Aku suka mengunjungi tempat-tempat ramai di tengah kota. Entah itu taman, kafe, bioskop, atau apa saja sampai pulang larut malam. Tapi siapa pun yang kemudian menemaniku ke tempat itu, rasanya mungkin tidak lagi senyaman saat aku mengunjunginya bersamamu.

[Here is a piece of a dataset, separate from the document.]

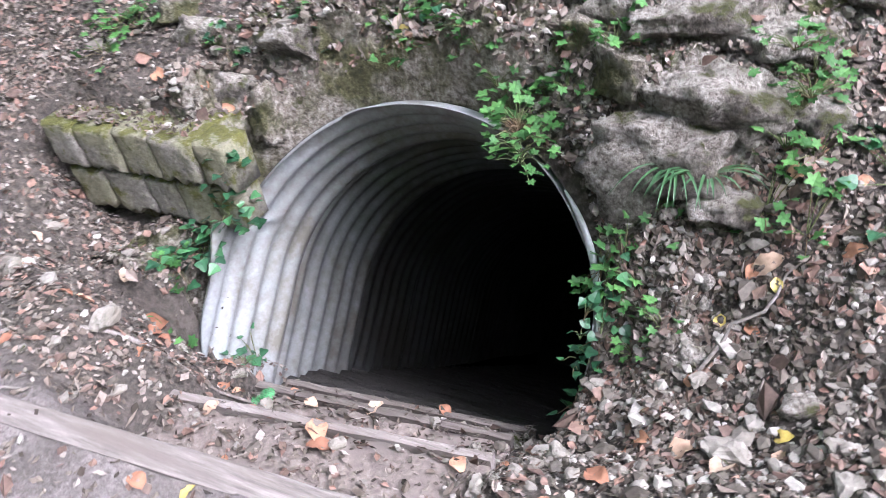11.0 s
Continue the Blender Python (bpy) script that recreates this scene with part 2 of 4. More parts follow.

Aku juga senang menatap layar handphone-ku, menemukan notifikasi dengan tulisan namamu ketika ada pesan Whatsapp, BBM, atau Line yang masuk, termasuk juga ketika mendengar dering telepon, dan itu datangnya darimu. Tapi tidak akan semenyenangkan itu lagi, karena setiap kali aku membukanya, menatap layar handphone berkali-kali, dan itu bukan namamu lagi.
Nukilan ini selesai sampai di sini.